EXERCISE OBJECTIVE: Count how many lines in the material below hold the word "part"; the reply is that number alone.

(Scene script records)

================

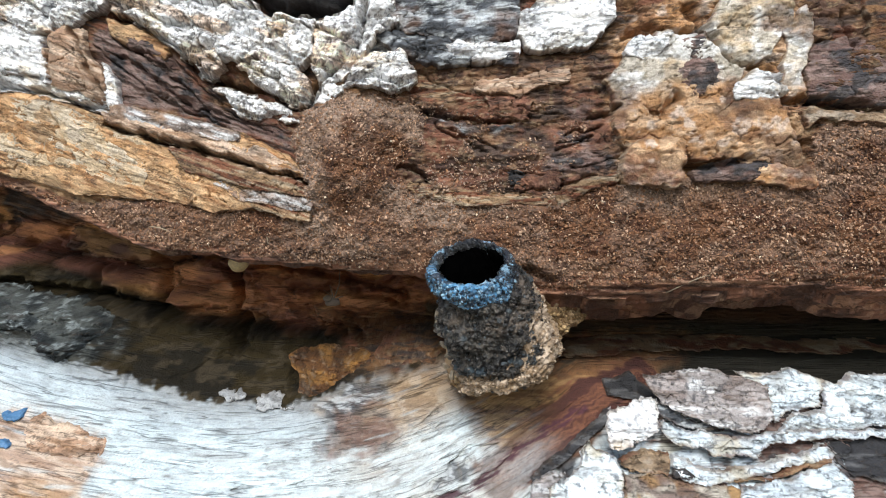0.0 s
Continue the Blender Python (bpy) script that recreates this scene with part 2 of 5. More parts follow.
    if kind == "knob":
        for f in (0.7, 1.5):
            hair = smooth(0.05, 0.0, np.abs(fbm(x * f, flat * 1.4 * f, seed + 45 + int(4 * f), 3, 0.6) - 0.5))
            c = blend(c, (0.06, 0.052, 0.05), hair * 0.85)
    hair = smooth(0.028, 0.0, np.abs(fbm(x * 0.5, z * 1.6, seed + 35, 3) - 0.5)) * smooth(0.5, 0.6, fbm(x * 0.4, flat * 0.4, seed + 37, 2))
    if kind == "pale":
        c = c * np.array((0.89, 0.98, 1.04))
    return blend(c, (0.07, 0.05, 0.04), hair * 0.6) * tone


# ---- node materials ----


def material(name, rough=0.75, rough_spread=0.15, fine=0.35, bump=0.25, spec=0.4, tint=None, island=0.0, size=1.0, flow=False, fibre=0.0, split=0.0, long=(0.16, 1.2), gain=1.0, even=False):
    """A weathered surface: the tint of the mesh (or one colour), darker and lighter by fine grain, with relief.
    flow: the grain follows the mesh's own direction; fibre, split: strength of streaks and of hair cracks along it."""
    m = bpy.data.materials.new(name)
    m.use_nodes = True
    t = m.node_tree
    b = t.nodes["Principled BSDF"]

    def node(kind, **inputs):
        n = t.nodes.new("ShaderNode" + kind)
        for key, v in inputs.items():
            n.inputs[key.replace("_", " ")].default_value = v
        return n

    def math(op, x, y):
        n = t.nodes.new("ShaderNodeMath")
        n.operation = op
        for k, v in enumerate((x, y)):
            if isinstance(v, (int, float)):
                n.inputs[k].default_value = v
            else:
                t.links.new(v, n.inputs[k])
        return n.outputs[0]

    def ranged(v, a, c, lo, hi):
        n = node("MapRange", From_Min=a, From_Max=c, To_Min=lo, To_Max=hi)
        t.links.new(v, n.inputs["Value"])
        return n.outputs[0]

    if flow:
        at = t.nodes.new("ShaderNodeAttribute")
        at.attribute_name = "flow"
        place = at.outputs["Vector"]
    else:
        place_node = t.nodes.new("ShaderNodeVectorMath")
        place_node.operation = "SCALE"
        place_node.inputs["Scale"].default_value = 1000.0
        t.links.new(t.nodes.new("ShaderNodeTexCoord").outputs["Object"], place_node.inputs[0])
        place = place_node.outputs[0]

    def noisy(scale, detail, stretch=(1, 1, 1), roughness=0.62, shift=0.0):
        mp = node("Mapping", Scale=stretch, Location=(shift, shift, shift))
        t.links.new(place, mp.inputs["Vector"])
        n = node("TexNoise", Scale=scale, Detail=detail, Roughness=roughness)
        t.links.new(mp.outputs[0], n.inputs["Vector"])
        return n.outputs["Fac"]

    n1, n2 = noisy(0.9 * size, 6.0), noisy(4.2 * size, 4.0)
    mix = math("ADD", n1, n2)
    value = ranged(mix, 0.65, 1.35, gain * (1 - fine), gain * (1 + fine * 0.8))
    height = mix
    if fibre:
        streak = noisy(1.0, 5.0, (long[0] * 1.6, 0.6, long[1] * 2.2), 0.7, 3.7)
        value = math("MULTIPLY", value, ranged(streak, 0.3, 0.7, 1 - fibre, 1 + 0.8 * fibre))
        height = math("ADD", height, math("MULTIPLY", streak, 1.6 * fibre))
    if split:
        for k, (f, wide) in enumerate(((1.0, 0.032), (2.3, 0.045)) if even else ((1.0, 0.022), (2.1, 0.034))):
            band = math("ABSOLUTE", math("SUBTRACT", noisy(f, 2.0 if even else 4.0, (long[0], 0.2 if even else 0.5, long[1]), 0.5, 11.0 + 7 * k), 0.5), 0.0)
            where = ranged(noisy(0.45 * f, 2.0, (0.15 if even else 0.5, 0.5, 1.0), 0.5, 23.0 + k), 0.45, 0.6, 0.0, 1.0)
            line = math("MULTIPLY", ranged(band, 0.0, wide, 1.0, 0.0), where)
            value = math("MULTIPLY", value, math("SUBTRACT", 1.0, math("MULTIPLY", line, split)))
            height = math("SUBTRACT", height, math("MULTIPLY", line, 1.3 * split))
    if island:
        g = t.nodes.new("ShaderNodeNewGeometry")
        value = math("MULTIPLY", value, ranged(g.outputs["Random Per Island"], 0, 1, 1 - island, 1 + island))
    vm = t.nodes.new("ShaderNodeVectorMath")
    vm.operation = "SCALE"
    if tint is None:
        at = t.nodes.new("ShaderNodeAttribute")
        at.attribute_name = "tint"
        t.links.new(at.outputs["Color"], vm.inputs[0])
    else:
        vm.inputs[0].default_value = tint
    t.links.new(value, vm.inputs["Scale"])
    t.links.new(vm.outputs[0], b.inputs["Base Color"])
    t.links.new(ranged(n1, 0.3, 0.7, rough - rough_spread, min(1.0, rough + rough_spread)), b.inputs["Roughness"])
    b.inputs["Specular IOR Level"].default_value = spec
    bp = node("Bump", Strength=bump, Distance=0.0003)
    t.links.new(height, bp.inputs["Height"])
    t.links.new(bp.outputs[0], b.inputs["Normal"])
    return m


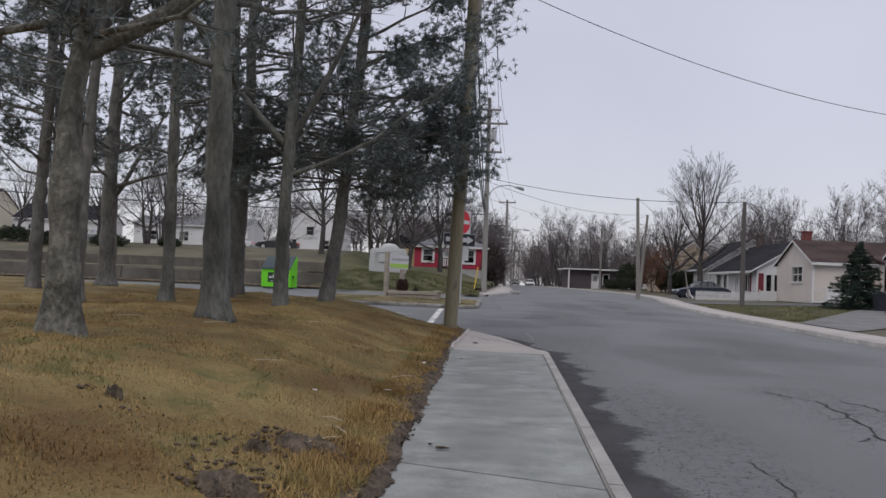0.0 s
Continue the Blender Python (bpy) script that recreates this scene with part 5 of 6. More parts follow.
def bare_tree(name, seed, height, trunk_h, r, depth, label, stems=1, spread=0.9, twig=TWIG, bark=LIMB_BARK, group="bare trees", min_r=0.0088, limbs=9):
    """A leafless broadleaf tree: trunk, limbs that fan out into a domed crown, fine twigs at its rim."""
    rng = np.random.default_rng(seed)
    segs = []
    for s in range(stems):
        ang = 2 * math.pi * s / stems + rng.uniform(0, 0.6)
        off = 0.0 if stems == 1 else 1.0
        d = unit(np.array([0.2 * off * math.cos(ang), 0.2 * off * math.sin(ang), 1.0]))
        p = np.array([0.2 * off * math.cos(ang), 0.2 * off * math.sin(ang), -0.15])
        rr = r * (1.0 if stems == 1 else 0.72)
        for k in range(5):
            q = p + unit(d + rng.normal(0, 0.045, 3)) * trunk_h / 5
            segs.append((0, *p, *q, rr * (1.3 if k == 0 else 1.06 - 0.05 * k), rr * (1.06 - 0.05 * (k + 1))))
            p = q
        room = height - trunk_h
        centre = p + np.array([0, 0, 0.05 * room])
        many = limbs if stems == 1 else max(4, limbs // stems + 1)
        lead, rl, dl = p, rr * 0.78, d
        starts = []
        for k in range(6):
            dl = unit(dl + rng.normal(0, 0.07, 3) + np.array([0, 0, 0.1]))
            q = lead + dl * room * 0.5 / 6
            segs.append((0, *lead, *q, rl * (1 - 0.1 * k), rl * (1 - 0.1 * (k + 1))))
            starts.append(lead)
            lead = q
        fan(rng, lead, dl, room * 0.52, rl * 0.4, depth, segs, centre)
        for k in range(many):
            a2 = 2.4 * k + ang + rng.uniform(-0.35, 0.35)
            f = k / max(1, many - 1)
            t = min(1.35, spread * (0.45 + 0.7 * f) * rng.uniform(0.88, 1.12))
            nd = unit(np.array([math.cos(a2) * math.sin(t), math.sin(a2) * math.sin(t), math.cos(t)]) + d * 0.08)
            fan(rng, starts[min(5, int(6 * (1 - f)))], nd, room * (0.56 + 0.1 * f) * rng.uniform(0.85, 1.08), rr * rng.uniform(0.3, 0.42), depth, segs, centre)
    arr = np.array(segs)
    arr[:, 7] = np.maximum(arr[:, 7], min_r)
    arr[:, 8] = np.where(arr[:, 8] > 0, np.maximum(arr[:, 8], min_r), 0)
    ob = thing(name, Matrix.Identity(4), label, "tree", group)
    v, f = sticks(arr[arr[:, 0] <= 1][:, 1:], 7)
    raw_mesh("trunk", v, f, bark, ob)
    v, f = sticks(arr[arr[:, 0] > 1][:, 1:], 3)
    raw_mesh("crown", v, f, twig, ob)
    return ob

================

SOLUTION TO THIS PROBLEM: 2